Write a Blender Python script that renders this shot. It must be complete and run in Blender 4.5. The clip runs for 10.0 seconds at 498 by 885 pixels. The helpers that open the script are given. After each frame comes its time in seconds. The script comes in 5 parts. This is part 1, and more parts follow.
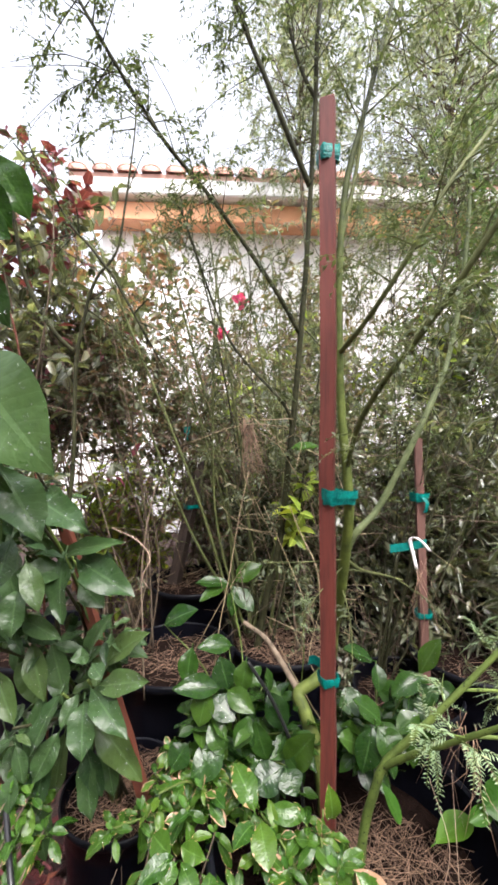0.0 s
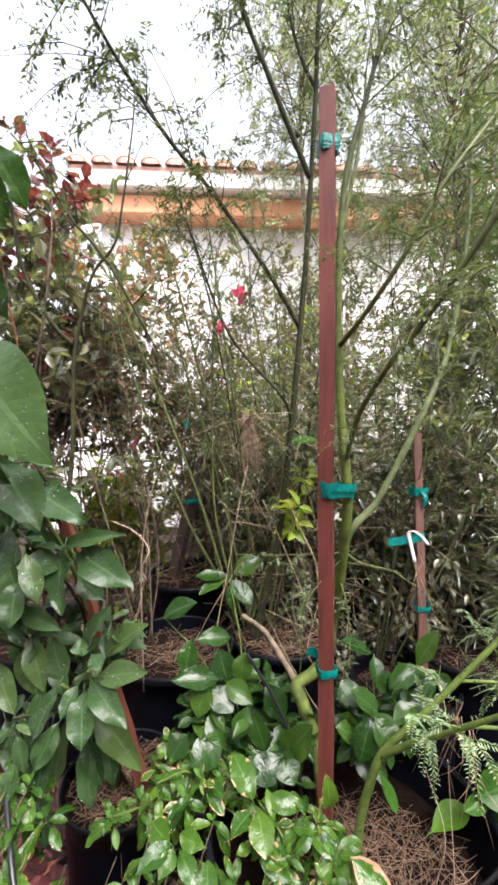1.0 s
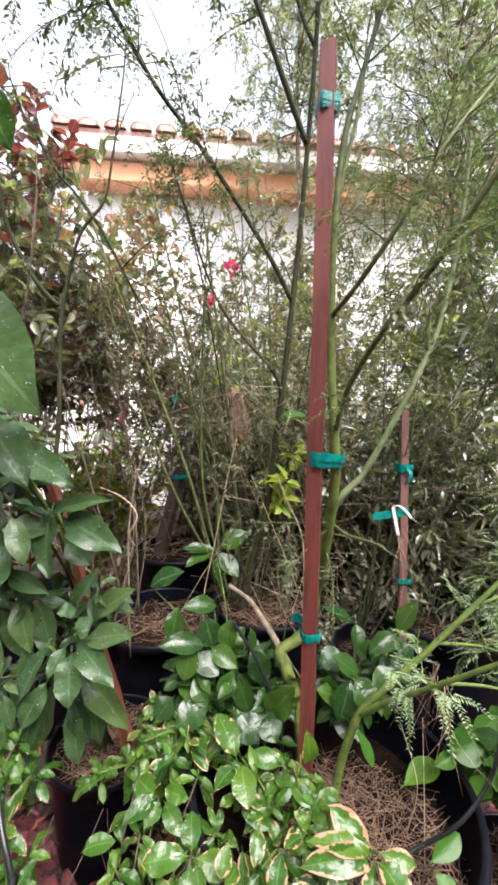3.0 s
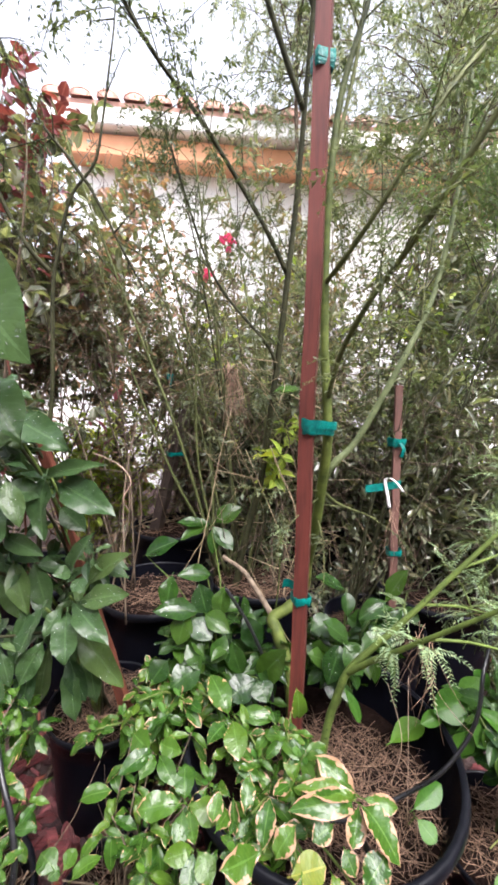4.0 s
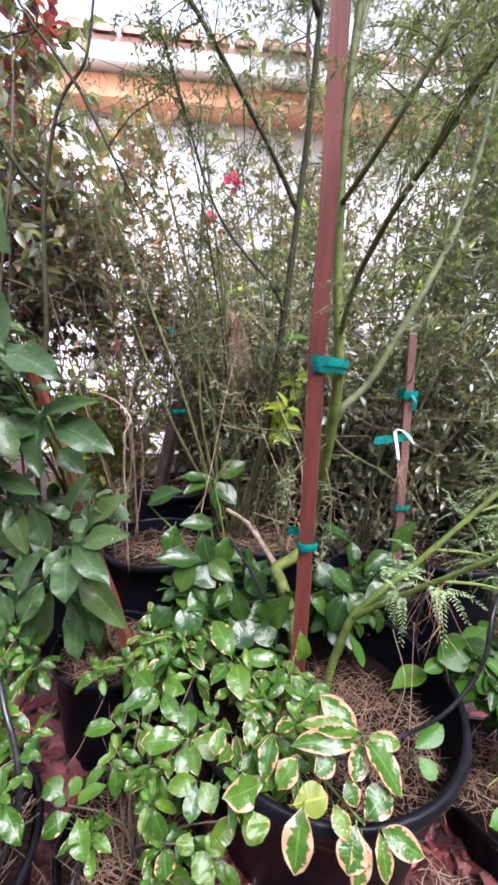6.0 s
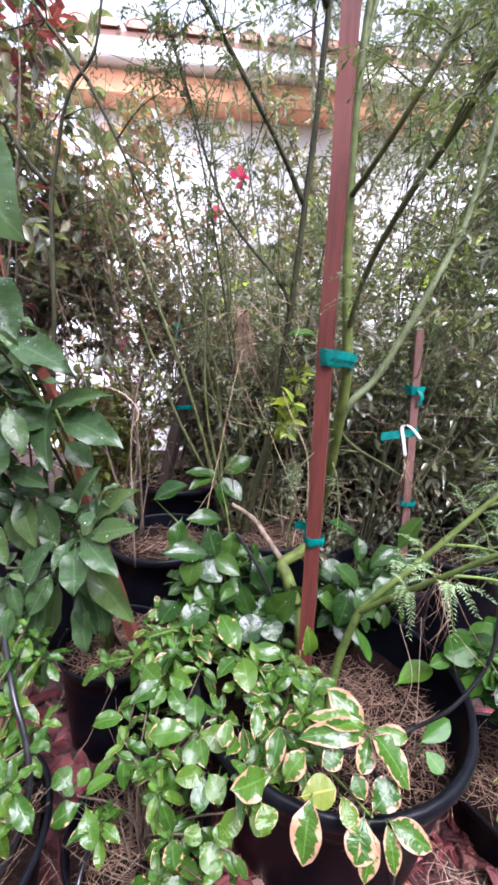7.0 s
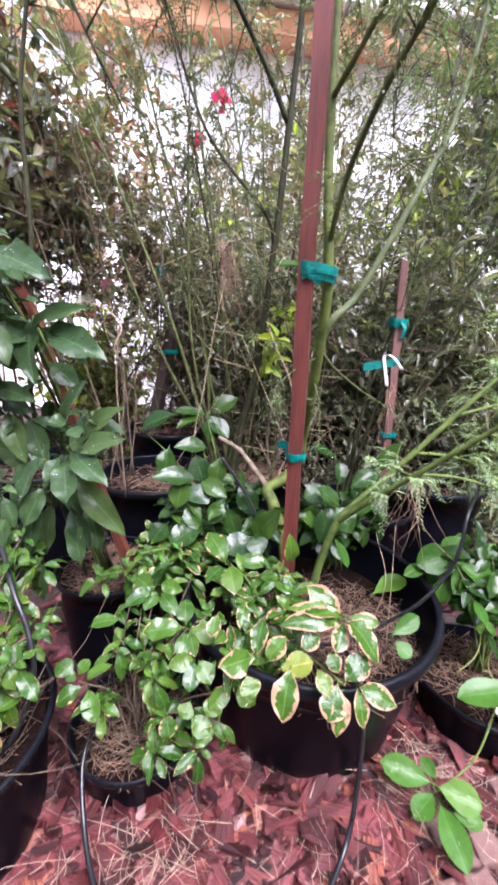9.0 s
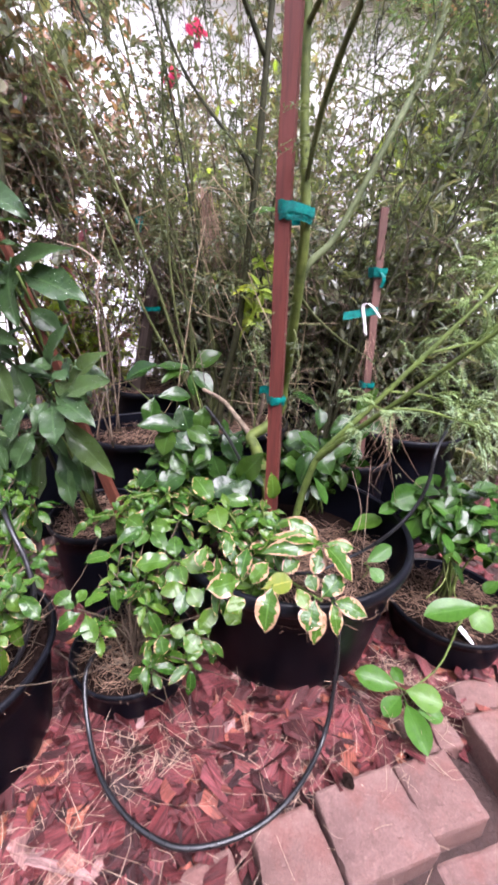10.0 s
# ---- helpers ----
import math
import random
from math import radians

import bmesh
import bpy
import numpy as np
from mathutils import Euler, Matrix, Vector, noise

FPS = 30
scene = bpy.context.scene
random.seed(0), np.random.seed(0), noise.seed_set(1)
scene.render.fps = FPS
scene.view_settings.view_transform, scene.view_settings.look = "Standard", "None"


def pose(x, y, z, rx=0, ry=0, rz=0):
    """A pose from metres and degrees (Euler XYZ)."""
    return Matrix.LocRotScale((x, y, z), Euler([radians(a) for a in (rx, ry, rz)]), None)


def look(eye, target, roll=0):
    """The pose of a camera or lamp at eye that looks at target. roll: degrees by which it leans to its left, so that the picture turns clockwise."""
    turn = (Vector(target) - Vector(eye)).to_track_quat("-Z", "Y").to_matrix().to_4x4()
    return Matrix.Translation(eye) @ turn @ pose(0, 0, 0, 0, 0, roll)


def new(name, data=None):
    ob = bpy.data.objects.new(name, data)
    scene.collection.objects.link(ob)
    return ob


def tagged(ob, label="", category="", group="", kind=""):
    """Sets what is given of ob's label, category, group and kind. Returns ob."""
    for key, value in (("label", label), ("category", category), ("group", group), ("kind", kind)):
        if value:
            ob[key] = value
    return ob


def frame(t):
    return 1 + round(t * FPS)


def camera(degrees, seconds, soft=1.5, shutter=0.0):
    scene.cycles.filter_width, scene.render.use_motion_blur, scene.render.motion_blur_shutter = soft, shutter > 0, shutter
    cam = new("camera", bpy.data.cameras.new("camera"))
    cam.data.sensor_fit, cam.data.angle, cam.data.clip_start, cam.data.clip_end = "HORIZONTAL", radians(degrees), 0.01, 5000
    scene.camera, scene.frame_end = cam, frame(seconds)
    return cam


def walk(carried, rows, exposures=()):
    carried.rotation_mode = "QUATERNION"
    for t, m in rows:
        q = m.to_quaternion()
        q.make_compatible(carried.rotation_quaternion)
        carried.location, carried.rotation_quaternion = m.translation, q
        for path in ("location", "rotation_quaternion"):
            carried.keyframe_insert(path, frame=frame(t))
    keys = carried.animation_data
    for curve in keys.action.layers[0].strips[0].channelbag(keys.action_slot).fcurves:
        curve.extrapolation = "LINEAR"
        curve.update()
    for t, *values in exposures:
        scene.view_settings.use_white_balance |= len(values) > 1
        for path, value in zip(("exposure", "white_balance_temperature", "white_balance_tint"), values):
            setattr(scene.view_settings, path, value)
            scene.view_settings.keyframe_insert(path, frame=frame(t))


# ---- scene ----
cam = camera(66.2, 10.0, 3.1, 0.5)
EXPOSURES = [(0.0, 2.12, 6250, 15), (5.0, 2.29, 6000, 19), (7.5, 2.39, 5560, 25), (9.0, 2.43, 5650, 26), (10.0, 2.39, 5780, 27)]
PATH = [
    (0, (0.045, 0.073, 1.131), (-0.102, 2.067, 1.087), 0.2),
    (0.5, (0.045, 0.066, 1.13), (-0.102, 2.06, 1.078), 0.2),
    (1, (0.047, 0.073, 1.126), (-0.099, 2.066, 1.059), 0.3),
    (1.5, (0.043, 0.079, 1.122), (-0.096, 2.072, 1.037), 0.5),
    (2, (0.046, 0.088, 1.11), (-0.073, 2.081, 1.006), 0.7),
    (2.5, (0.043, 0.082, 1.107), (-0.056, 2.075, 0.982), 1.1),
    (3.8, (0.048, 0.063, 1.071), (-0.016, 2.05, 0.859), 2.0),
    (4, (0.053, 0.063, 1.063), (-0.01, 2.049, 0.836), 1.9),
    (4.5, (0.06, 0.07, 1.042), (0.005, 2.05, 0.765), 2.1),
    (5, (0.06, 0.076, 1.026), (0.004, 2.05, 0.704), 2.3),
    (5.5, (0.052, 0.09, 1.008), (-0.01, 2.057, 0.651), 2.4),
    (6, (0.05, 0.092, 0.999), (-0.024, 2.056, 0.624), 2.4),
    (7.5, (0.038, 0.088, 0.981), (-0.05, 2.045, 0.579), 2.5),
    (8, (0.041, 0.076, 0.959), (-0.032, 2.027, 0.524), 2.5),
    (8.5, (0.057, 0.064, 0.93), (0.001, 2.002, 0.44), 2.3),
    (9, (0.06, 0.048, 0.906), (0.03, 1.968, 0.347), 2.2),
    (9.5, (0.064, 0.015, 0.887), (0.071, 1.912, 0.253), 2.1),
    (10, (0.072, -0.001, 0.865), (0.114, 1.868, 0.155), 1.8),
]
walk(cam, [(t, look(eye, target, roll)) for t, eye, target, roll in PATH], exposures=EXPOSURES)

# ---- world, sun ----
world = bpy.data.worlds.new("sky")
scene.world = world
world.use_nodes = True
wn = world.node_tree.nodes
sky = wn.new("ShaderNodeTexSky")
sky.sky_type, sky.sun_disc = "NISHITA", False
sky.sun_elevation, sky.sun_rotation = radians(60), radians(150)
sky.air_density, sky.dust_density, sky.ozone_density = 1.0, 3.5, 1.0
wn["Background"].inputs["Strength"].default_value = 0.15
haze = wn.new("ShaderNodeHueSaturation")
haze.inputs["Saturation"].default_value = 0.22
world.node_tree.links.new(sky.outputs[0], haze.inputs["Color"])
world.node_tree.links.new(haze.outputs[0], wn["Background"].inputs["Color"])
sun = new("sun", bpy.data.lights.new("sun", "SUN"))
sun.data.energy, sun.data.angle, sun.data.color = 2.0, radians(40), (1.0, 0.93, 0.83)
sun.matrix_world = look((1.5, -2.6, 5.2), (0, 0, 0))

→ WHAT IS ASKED
Using the data above, print every line exactly, omitting pictures.

→ WRITTEN REPLY
Write a Blender Python script that renders this shot. It must be complete and run in Blender 4.5. The clip runs for 10.0 seconds at 498 by 885 pixels. The helpers that open the script are given. After each frame comes its time in seconds. The script comes in 5 parts. This is part 1, and more parts follow.
0.0 s
1.0 s
3.0 s
4.0 s
6.0 s
7.0 s
9.0 s
10.0 s
# ---- helpers ----
import math
import random
from math import radians

import bmesh
import bpy
import numpy as np
from mathutils import Euler, Matrix, Vector, noise

FPS = 30
scene = bpy.context.scene
random.seed(0), np.random.seed(0), noise.seed_set(1)
scene.render.fps = FPS
scene.view_settings.view_transform, scene.view_settings.look = "Standard", "None"


def pose(x, y, z, rx=0, ry=0, rz=0):
    """A pose from metres and degrees (Euler XYZ)."""
    return Matrix.LocRotScale((x, y, z), Euler([radians(a) for a in (rx, ry, rz)]), None)


def look(eye, target, roll=0):
    """The pose of a camera or lamp at eye that looks at target. roll: degrees by which it leans to its left, so that the picture turns clockwise."""
    turn = (Vector(target) - Vector(eye)).to_track_quat("-Z", "Y").to_matrix().to_4x4()
    return Matrix.Translation(eye) @ turn @ pose(0, 0, 0, 0, 0, roll)


def new(name, data=None):
    ob = bpy.data.objects.new(name, data)
    scene.collection.objects.link(ob)
    return ob


def tagged(ob, label="", category="", group="", kind=""):
    """Sets what is given of ob's label, category, group and kind. Returns ob."""
    for key, value in (("label", label), ("category", category), ("group", group), ("kind", kind)):
        if value:
            ob[key] = value
    return ob


def frame(t):
    return 1 + round(t * FPS)


def camera(degrees, seconds, soft=1.5, shutter=0.0):
    scene.cycles.filter_width, scene.render.use_motion_blur, scene.render.motion_blur_shutter = soft, shutter > 0, shutter
    cam = new("camera", bpy.data.cameras.new("camera"))
    cam.data.sensor_fit, cam.data.angle, cam.data.clip_start, cam.data.clip_end = "HORIZONTAL", radians(degrees), 0.01, 5000
    scene.camera, scene.frame_end = cam, frame(seconds)
    return cam


def walk(carried, rows, exposures=()):
    carried.rotation_mode = "QUATERNION"
    for t, m in rows:
        q = m.to_quaternion()
        q.make_compatible(carried.rotation_quaternion)
        carried.location, carried.rotation_quaternion = m.translation, q
        for path in ("location", "rotation_quaternion"):
            carried.keyframe_insert(path, frame=frame(t))
    keys = carried.animation_data
    for curve in keys.action.layers[0].strips[0].channelbag(keys.action_slot).fcurves:
        curve.extrapolation = "LINEAR"
        curve.update()
    for t, *values in exposures:
        scene.view_settings.use_white_balance |= len(values) > 1
        for path, value in zip(("exposure", "white_balance_temperature", "white_balance_tint"), values):
            setattr(scene.view_settings, path, value)
            scene.view_settings.keyframe_insert(path, frame=frame(t))


# ---- scene ----
cam = camera(66.2, 10.0, 3.1, 0.5)
EXPOSURES = [(0.0, 2.12, 6250, 15), (5.0, 2.29, 6000, 19), (7.5, 2.39, 5560, 25), (9.0, 2.43, 5650, 26), (10.0, 2.39, 5780, 27)]
PATH = [
    (0, (0.045, 0.073, 1.131), (-0.102, 2.067, 1.087), 0.2),
    (0.5, (0.045, 0.066, 1.13), (-0.102, 2.06, 1.078), 0.2),
    (1, (0.047, 0.073, 1.126), (-0.099, 2.066, 1.059), 0.3),
    (1.5, (0.043, 0.079, 1.122), (-0.096, 2.072, 1.037), 0.5),
    (2, (0.046, 0.088, 1.11), (-0.073, 2.081, 1.006), 0.7),
    (2.5, (0.043, 0.082, 1.107), (-0.056, 2.075, 0.982), 1.1),
    (3.8, (0.048, 0.063, 1.071), (-0.016, 2.05, 0.859), 2.0),
    (4, (0.053, 0.063, 1.063), (-0.01, 2.049, 0.836), 1.9),
    (4.5, (0.06, 0.07, 1.042), (0.005, 2.05, 0.765), 2.1),
    (5, (0.06, 0.076, 1.026), (0.004, 2.05, 0.704), 2.3),
    (5.5, (0.052, 0.09, 1.008), (-0.01, 2.057, 0.651), 2.4),
    (6, (0.05, 0.092, 0.999), (-0.024, 2.056, 0.624), 2.4),
    (7.5, (0.038, 0.088, 0.981), (-0.05, 2.045, 0.579), 2.5),
    (8, (0.041, 0.076, 0.959), (-0.032, 2.027, 0.524), 2.5),
    (8.5, (0.057, 0.064, 0.93), (0.001, 2.002, 0.44), 2.3),
    (9, (0.06, 0.048, 0.906), (0.03, 1.968, 0.347), 2.2),
    (9.5, (0.064, 0.015, 0.887), (0.071, 1.912, 0.253), 2.1),
    (10, (0.072, -0.001, 0.865), (0.114, 1.868, 0.155), 1.8),
]
walk(cam, [(t, look(eye, target, roll)) for t, eye, target, roll in PATH], exposures=EXPOSURES)

# ---- world, sun ----
world = bpy.data.worlds.new("sky")
scene.world = world
world.use_nodes = True
wn = world.node_tree.nodes
sky = wn.new("ShaderNodeTexSky")
sky.sky_type, sky.sun_disc = "NISHITA", False
sky.sun_elevation, sky.sun_rotation = radians(60), radians(150)
sky.air_density, sky.dust_density, sky.ozone_density = 1.0, 3.5, 1.0
wn["Background"].inputs["Strength"].default_value = 0.15
haze = wn.new("ShaderNodeHueSaturation")
haze.inputs["Saturation"].default_value = 0.22
world.node_tree.links.new(sky.outputs[0], haze.inputs["Color"])
world.node_tree.links.new(haze.outputs[0], wn["Background"].inputs["Color"])
sun = new("sun", bpy.data.lights.new("sun", "SUN"))
sun.data.energy, sun.data.angle, sun.data.color = 2.0, radians(40), (1.0, 0.93, 0.83)
sun.matrix_world = look((1.5, -2.6, 5.2), (0, 0, 0))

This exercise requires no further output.